Iowa State University faculty and students are on the cutting edge of infusing apparel with science, technology, engineering, and mathematics.
Their innovations range from clothing with sweat biosensors and LED lights hidden inside the fabric, to zero-waste garments developed from bacteria and yeast, to apparel inspired by geometric designs.
“Everything you put on your body will make a statement, but there’s also a lot that went into it, from the fibers to the cut of the garment,” said Sara Marcketti, an associate professor of apparel, events, and hospitality management and the associate director of the Center for Excellence in Learning and Teaching. “All of these things can be drawn back to STEM.”
Fashionable Side of STEM museum exhibit
When Marcketti received the Rossmann Manatt Faculty Development Award in 2014 for her historical synopsis of the “fashionable side of STEM,” she didn’t know it would spur a major departmental collaboration showing science, technology, engineering, and math principles in fashion.
Marcketti partnered with Janet Fitzpatrick, the curator and collection manager of Iowa State’s Textiles and Clothing Museum, this spring to display fashions showcasing aspects of STEM.
“The apparel industry is multidisciplinary and ever changing; it's more than just the latest fashions people see on the runway, or for sale online and in retail stores,” said Fitzpatrick, who’s also a senior lecturer in apparel, events, and hospitality management.

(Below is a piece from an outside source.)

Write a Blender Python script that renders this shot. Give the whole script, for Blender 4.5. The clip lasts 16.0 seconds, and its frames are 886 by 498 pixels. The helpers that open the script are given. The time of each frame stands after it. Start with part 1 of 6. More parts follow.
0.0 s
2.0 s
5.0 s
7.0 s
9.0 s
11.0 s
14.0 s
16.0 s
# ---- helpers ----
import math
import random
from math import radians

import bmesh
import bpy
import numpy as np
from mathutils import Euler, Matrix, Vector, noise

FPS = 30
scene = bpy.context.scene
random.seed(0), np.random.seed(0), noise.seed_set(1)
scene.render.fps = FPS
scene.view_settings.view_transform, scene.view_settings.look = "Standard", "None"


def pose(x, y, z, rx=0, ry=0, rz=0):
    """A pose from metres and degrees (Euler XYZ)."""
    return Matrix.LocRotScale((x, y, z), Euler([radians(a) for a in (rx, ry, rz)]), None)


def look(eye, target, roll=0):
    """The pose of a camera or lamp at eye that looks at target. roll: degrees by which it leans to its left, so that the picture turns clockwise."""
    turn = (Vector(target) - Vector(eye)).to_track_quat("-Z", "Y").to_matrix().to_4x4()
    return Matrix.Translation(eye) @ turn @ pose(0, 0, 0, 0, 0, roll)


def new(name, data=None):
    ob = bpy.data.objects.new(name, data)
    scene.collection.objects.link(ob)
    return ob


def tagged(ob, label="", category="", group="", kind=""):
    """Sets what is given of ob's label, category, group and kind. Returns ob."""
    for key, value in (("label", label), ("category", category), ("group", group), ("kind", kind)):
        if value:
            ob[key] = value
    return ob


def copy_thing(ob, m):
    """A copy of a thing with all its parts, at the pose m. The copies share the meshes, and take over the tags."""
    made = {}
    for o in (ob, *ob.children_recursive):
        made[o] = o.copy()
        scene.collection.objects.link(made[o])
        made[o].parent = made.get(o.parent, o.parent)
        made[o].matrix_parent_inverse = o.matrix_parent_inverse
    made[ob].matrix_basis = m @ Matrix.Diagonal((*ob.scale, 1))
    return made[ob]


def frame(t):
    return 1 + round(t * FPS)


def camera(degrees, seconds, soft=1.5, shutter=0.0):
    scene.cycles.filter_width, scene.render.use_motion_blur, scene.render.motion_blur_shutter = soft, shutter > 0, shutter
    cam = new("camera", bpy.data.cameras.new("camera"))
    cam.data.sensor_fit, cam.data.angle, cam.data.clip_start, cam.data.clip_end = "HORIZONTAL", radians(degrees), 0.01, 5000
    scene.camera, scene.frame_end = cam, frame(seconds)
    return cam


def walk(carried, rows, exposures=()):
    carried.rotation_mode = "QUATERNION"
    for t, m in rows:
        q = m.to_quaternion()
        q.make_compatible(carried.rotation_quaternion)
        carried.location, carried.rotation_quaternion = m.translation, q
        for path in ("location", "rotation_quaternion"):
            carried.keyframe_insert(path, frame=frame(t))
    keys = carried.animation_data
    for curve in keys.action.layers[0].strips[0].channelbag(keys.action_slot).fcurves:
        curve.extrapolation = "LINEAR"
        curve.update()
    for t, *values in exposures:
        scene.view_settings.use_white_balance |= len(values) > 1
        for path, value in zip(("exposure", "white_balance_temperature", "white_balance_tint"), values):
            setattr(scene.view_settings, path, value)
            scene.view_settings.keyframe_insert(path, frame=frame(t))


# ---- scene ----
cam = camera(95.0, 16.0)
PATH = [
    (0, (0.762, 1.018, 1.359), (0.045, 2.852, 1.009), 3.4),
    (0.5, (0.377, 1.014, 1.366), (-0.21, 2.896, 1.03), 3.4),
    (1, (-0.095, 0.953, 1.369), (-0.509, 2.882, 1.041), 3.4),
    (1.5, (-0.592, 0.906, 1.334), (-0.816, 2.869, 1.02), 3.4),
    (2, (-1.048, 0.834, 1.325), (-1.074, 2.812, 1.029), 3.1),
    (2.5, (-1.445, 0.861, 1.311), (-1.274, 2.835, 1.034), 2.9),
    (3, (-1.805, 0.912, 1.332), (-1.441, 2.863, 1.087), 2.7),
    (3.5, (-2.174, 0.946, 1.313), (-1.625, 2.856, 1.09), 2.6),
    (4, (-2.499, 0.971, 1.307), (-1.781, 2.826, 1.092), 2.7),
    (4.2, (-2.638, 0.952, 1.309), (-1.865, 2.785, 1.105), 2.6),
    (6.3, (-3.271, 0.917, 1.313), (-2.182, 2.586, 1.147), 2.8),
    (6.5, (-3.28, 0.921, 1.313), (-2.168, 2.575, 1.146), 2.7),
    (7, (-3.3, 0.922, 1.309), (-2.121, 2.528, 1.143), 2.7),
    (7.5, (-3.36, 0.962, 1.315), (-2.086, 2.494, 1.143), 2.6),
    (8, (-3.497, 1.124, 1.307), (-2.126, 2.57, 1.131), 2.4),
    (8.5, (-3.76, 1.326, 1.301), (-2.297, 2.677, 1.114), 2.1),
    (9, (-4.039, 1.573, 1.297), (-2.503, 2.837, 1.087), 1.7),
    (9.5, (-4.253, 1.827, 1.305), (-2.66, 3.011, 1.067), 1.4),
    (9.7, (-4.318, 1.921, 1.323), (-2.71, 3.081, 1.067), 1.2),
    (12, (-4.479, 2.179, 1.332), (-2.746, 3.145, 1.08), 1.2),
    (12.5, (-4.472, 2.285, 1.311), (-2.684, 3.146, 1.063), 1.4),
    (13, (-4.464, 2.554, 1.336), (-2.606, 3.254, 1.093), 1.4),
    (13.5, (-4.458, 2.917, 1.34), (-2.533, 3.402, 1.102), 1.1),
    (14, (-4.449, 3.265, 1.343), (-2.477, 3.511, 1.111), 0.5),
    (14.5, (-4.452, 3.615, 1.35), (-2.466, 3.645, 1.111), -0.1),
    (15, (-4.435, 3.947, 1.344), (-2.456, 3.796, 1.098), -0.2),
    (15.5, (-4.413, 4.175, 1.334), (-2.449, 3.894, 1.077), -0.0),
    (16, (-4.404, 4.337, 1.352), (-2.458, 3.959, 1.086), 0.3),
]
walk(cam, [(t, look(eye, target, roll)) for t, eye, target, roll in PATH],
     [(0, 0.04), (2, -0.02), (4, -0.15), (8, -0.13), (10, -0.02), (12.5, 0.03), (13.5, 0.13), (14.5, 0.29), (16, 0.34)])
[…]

Twenty-four faculty and students this spring showcased cutting-edge designs showing the intersection between STEM and fashion. Marcketti explained that fashion’s use of STEM principles is common, but little known outside of designer circles.
“The faculty and students have been doing this for years, all the time,” she said.
Hidden inside the fabric
Allison Cargill, a graduate student in mechanical engineering, is working to integrate sweat-based biosensors with fabric garments.
“If these sensors can be integrated into fabrics, consumers could receive constant information about their health just by wearing a piece of clothing,” Cargill said. “They can provide critical information to consumers about their biological processes without them even noticing.”
Math concepts also abound in fashion, both in design and merchandising.
Jody Aultman, a graduate student in apparel, events, and hospitality management, created an award-winning dress called Turtle Turtle using geometry. Using a photo of a turtle shell, she sliced the picture into multiple half-circles and wedges of fabric that created the skirt portion of the dress when assembled.
“When I start a new design for a garment or quilt, I rely on STEM to create the best design that I can,” Aultman said.
Global wearable technology and sustainable apparel
Technology is present in many designs.
Kyung Lee, a graduate student in apparel, merchandising, and design, incorporated LED lights into cycling wear to enhance safety and encourage more bicycle-friendly lifestyles. She said the global wearable technology market was worth $20 billion in 2015.
“I want consumers to know that STEM in clothing helps solve real-world issues and problems in comprehensive and useful ways,” Kyung Lee said.
Sustainable apparel’s growing popularity reflects aspects of all STEM fields. To create biodegradable clothing that uses fewer natural resources in its production, a designer has to take math, environmental science, structural engineering and new technologies into account.
Young-A Lee, an associate professor of apparel, events, and hospitality management, develops novel methods to create zero-waste garments. For a men’s sleeveless jacket, her team created fibers using bacteria and yeast from fermented green tea. The team even dyed the garments with coffee grounds and red and yellow onion skins.
“It is crucial for me to keep asking how we design, develop, produce, and consume materials and products in sustainable ways, while still participating with fashion,” Young-A Lee said.
Marcketti and her colleagues and students in the apparel, merchandising, and design program will continue to showcase STEM principles in their work to educate the public about what goes into making clothes.
“We have all of this incredible talent,” Marcketti said. “We needed to have it displayed and shown off. It is a wonderful testament to our incredible program.”